VC-funded companies do create jobs, but not jobs for everyone at all levels of subsistence.  In fact, to make a 10x return, companies have to be run lean.  They create profits rather than jobs.  And most of the jobs they create are ones for people that wouldn’t have too much trouble getting a job.  And, sure, that’s all good, in the long term it’s good.

Short term jobs need to be created, and not all that many will be created from VC-funded startups.  Major segments of the American economy are being displaced with no jobs in sight.   Take, for instance, the sensational NYT article about the $150k manager that’s working as a janitor for $10/hour.  That’s much closer to the problem.  The problem being people that want to work, have the capacity for it, cannot get hired, as the jobs they used to hold have evaporated.  All in the name of profits and capitalism, any corporation trying to hit it’s ROE number is going to outsource to cheaper labor markets.  And after 20 years of that (all facilitated by telecom and pcs), we’ve managed to create profits and billionaires, but we’ve lost a host of labor intensive white collar jobs (e.g. no more bank tellers, customer service reps, office assistants, middle managers).  Unfortunately, investment profits are several degrees of separation away from W2 forms, reestablished credit, and new buyers for vacant homes.  

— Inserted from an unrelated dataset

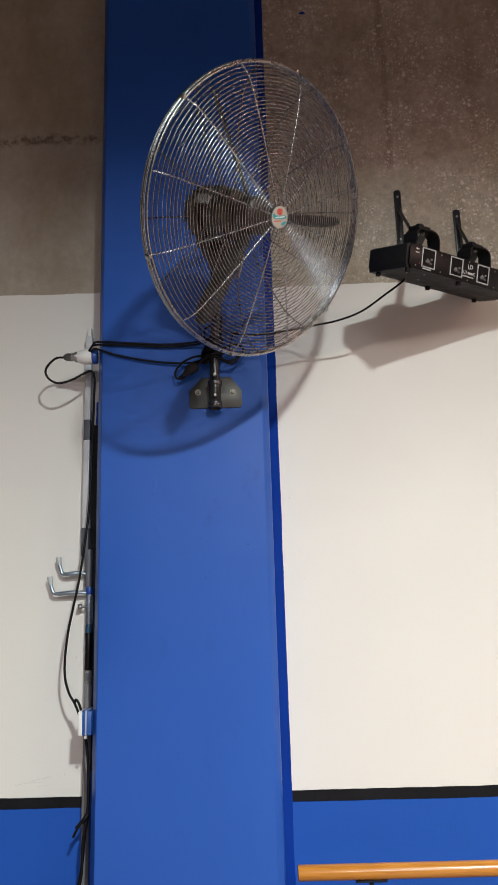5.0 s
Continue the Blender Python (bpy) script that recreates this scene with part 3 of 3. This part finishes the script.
def shelf_bracket(x, top, low, reach, drop):
    br = thing("wall_bracket", Matrix.Translation((x, WALL_Y + 0.006, low)), "black steel angle bracket screwed to the concrete wall", "bracket", "brackets of the light bar")
    h = top - low
    b = bmesh.new()
    outline = [(-0.0135, 0.0), (0.0135, 0.0), (0.0135, h - 0.010), (0.0095, h - 0.003), (0.0, h), (-0.0095, h - 0.003), (-0.0135, h - 0.010)]
    prism(b, outline, -0.005, 0.0, 0.0006)
    part("wall_leg", b, BRACKET, br)
    arm = bmesh.new()
    box(arm, (-0.0135, -math.hypot(reach, drop), -0.005), (0.0135, -0.004, 0.0), 0.0012, 1, Matrix.Translation((0, 0, 0.006)) @ Matrix.Rotation(math.atan2(drop, reach), 4, "X"))
    part("arm", arm, BRACKET, br)
    p, q = Vector((0, -0.006, h * 0.76)), Vector((0, -reach * 0.72, -drop * 0.72 + 0.004))
    part("strut", sweep(bmesh.new(), [p, q], 0.0062, 10), BRACKET, br)
    for z in (h - 0.030, h * 0.40, h * 0.2):
        part("screw", lathe(bmesh.new(), [(0, 0.003), (0.003, 0.0028), (0.0052, 0.0004), (0.0052, 0), (0, 0)][::-1], 12, Matrix.Translation((0, -0.005, z)) @ axis_to((0, -1, 0))), STEEL, br)
    return br


shelf_bracket(0.921, 3.243, 2.892, 0.395, 0.040)
shelf_bracket(1.143, 3.150, 2.868, 0.235, 0.0)


# ---- cords ----
def cord(name, lines, radius, label, category="cable", mat=None):
    """A thing whose first line is the cord and whose further lines are parts."""
    base = Vector(lines[0][1][0])
    ob = thing(name, Matrix.Translation(base), label, category)
    for nm, pts, r in [(n, p, radius if len(x) == 0 else x[0]) for n, p, *x in lines]:
        part(nm, sweep(bmesh.new(), smooth_line([Vector(q) - base for q in pts], 8), r, 10), mat or RUBBER, ob)
    return ob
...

And thanks to Greenspan, not unsupported by the Bush Administration, handing money to Americans in lump sums via equity loans, easy credit and low interest rates (post 2000 crash) wasn’t exactly a long term job-creating strategy either.  Oops.

Solving this problem takes creating new avenues to hire these people AND letting them hire themselves.  Some new employment will be from the growth that’s still happening for tech and health care companies, hard to argue with.  But many will only have opportunities in small business.  A lot of Americans are not trained to think like entrepreneurs — they get jobs, lose them, collect unemployment.  A growing number of people only have opportunities working on their own (freelance, street vendors, day labor, childcare) and they know first hand about no health insurance, no unemployment benefits, losing their jobs with zero protection, investing in their own businesses to just have the basics like a laptop and cell phone.  

To solve any meltdown, it often takes much more than one solution.  We need more than just handouts in the form of extended unemployment and big corp bailouts.  Given that, it wouldn’t hurt to give a bit more dosh to VCs.  Yet, before all of these Geithneromics, small business finance stimulus has the potential to hit a jugular with greater speed.

That said,  small business finance programs ($10-100k investments) must be incredibly involved, more than cash.  Small business finance groups ideally need to grow community and support networks, and attract media coverage.  Jobless people who will be starting their own businesses or becoming independent contractors need help, advice, the wisdom of previously successful entrepreneurs.  Everyone wants hardworking people to be able to work — it’s just if that person was trained as something like a call center manager, there’s going to be some transitioning of skills.

So stimulus focusing mostly on damage control and investor profits is misguided.  At best, investor profits couldn’t help vast numbers of unemployed for a long time.  Most likely, that profit capital will cycle back into overbought Treasury notes, the stock market, hedge funds, more VC, and high-end real estate.  

For certain, there will be a huge growing work force that could do a lot by simply creating businesses in their local community.  They’ll need help — reliable business opportunity suggestions, loans and equity, training.  

How about some stimulus for support systems and capital for new small businesses and the self-employed?  Unlike VCs, I doubt there will be too many beneficiaries saying “no” to that.   Perhaps some of those wealthy fund investors want to diversify some cash out of VC and hedge funds?   Nah, that’s too risky, let’s get back to saving AIG, shall we.